■ **Given information**:

** BEGIN **

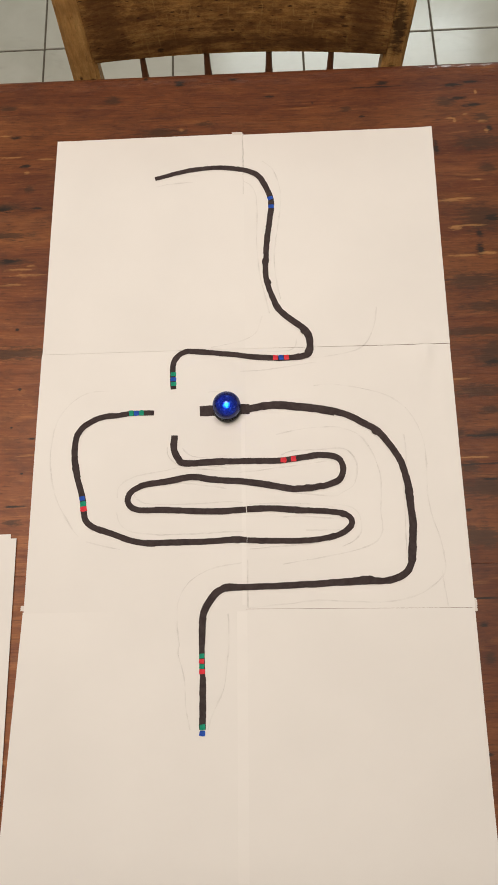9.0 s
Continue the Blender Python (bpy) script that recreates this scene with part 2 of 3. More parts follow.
def chair_wood(name, board):
    """Old chair wood; the board keeps more of its dark stain than the posts."""
    n = Nodes(name)
    face = n.coords(turn=(-math.pi / 2, 0, 0))
    lie = (10, 10, 120) if board else (110, 110, 9)
    grain = n.noise(n.coords(lie, spread=5.0), 1.5, 9, 0.74, 0.15)
    stain = n.noise(n.coords((26, 26, 60) if board else (60, 60, 22), spread=3.0), 1.5, 10, 0.80, 0.1)
    cloud = n.noise(n.coords((13, 13, 24), spread=3.0), 1.5, 6, 0.66)
    dash = n.noise(n.coords((90, 90, 420) if board else (420, 420, 60), spread=3.0), 1.0, 3, 0.5)
    scratch = n.noise(n.coords((330, 330, 18), spread=3.0), 1.0, 4, 0.6)
    if board:
        c = n.ramp(grain, (0.3, (0.24, 0.105, 0.030)), (0.5, (0.44, 0.225, 0.070)), (0.72, (0.66, 0.39, 0.140)))
    else:
        c = n.ramp(grain, (0.3, (0.40, 0.195, 0.060)), (0.5, (0.57, 0.315, 0.105)), (0.72, (0.72, 0.44, 0.165)))
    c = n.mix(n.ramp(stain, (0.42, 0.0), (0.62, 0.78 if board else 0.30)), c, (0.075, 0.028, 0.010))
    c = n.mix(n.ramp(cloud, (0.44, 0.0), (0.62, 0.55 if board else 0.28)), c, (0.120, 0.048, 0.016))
    c = n.mix(n.ramp(dash, (0.64, 0.0), (0.70, 0.80 if board else 0.35)), c, (0.026, 0.011, 0.005))
    c = n.mix(n.ramp(scratch, (0.60, 0.0), (0.70, 0.38)), c, (0.56, 0.34, 0.12))
    wob = n.math("MULTIPLY", n.math("SUBTRACT", n.noise(n.coords((60, 60, 240)), 1.0, 6, 0.70), 0.5), 2.6)
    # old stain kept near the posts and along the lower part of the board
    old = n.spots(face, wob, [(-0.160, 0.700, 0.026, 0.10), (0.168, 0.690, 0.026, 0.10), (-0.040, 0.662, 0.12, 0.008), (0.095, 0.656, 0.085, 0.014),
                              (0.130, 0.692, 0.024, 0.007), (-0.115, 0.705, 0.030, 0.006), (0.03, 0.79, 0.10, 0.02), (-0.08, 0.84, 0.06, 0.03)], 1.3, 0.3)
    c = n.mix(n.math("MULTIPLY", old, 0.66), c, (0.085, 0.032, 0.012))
    marks = n.spots(face, wob, [(-0.100, 0.653, 0.005, 0.005), (-0.121, 0.704, 0.0035, 0.0014), (-0.078, 0.706, 0.004, 0.0013), (-0.096, 0.690, 0.007, 0.0011),
                                (-0.045, 0.697, 0.0035, 0.0014), (-0.016, 0.697, 0.0034, 0.0013), (-0.002, 0.675, 0.003, 0.0015), (-0.056, 0.681, 0.0045, 0.0013),
                                (0.139, 0.697, 0.005, 0.0022), (0.142, 0.685, 0.006, 0.0022), (0.046, 0.702, 0.004, 0.0012), (0.072, 0.708, 0.0034, 0.0014),
                                (0.104, 0.701, 0.003, 0.0014), (0.086, 0.690, 0.004, 0.0012), (0.2125, 0.682, 0.0105, 0.046), (0.209, 0.622, 0.008, 0.010),
                                (0.216, 0.760, 0.0095, 0.034), (-0.197, 0.616, 0.005, 0.010), (-0.2125, 0.622, 0.003, 0.005)], 1.1, 0.4)
    c = n.mix(n.math("MULTIPLY", marks, 0.85), c, (0.034, 0.016, 0.008))
    n.bump(n.math("ADD", grain, dash), 0.35, 0.001)
    n.bsdf.inputs["Specular IOR Level"].default_value = 0.2
    return n.done(c, n.ramp(stain, (0.3, 0.42), (0.7, 0.6)))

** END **

■ **Work to be completed**:
Omit the pictures and give the material again, exactly and in full.

■ **Correct answer**:
9.0 s
Continue the Blender Python (bpy) script that recreates this scene with part 2 of 3. More parts follow.
def chair_wood(name, board):
    """Old chair wood; the board keeps more of its dark stain than the posts."""
    n = Nodes(name)
    face = n.coords(turn=(-math.pi / 2, 0, 0))
    lie = (10, 10, 120) if board else (110, 110, 9)
    grain = n.noise(n.coords(lie, spread=5.0), 1.5, 9, 0.74, 0.15)
    stain = n.noise(n.coords((26, 26, 60) if board else (60, 60, 22), spread=3.0), 1.5, 10, 0.80, 0.1)
    cloud = n.noise(n.coords((13, 13, 24), spread=3.0), 1.5, 6, 0.66)
    dash = n.noise(n.coords((90, 90, 420) if board else (420, 420, 60), spread=3.0), 1.0, 3, 0.5)
    scratch = n.noise(n.coords((330, 330, 18), spread=3.0), 1.0, 4, 0.6)
    if board:
        c = n.ramp(grain, (0.3, (0.24, 0.105, 0.030)), (0.5, (0.44, 0.225, 0.070)), (0.72, (0.66, 0.39, 0.140)))
    else:
        c = n.ramp(grain, (0.3, (0.40, 0.195, 0.060)), (0.5, (0.57, 0.315, 0.105)), (0.72, (0.72, 0.44, 0.165)))
    c = n.mix(n.ramp(stain, (0.42, 0.0), (0.62, 0.78 if board else 0.30)), c, (0.075, 0.028, 0.010))
    c = n.mix(n.ramp(cloud, (0.44, 0.0), (0.62, 0.55 if board else 0.28)), c, (0.120, 0.048, 0.016))
    c = n.mix(n.ramp(dash, (0.64, 0.0), (0.70, 0.80 if board else 0.35)), c, (0.026, 0.011, 0.005))
    c = n.mix(n.ramp(scratch, (0.60, 0.0), (0.70, 0.38)), c, (0.56, 0.34, 0.12))
    wob = n.math("MULTIPLY", n.math("SUBTRACT", n.noise(n.coords((60, 60, 240)), 1.0, 6, 0.70), 0.5), 2.6)
    # old stain kept near the posts and along the lower part of the board
    old = n.spots(face, wob, [(-0.160, 0.700, 0.026, 0.10), (0.168, 0.690, 0.026, 0.10), (-0.040, 0.662, 0.12, 0.008), (0.095, 0.656, 0.085, 0.014),
                              (0.130, 0.692, 0.024, 0.007), (-0.115, 0.705, 0.030, 0.006), (0.03, 0.79, 0.10, 0.02), (-0.08, 0.84, 0.06, 0.03)], 1.3, 0.3)
    c = n.mix(n.math("MULTIPLY", old, 0.66), c, (0.085, 0.032, 0.012))
    marks = n.spots(face, wob, [(-0.100, 0.653, 0.005, 0.005), (-0.121, 0.704, 0.0035, 0.0014), (-0.078, 0.706, 0.004, 0.0013), (-0.096, 0.690, 0.007, 0.0011),
                                (-0.045, 0.697, 0.0035, 0.0014), (-0.016, 0.697, 0.0034, 0.0013), (-0.002, 0.675, 0.003, 0.0015), (-0.056, 0.681, 0.0045, 0.0013),
                                (0.139, 0.697, 0.005, 0.0022), (0.142, 0.685, 0.006, 0.0022), (0.046, 0.702, 0.004, 0.0012), (0.072, 0.708, 0.0034, 0.0014),
                                (0.104, 0.701, 0.003, 0.0014), (0.086, 0.690, 0.004, 0.0012), (0.2125, 0.682, 0.0105, 0.046), (0.209, 0.622, 0.008, 0.010),
                                (0.216, 0.760, 0.0095, 0.034), (-0.197, 0.616, 0.005, 0.010), (-0.2125, 0.622, 0.003, 0.005)], 1.1, 0.4)
    c = n.mix(n.math("MULTIPLY", marks, 0.85), c, (0.034, 0.016, 0.008))
    n.bump(n.math("ADD", grain, dash), 0.35, 0.001)
    n.bsdf.inputs["Specular IOR Level"].default_value = 0.2
    return n.done(c, n.ramp(stain, (0.3, 0.42), (0.7, 0.6)))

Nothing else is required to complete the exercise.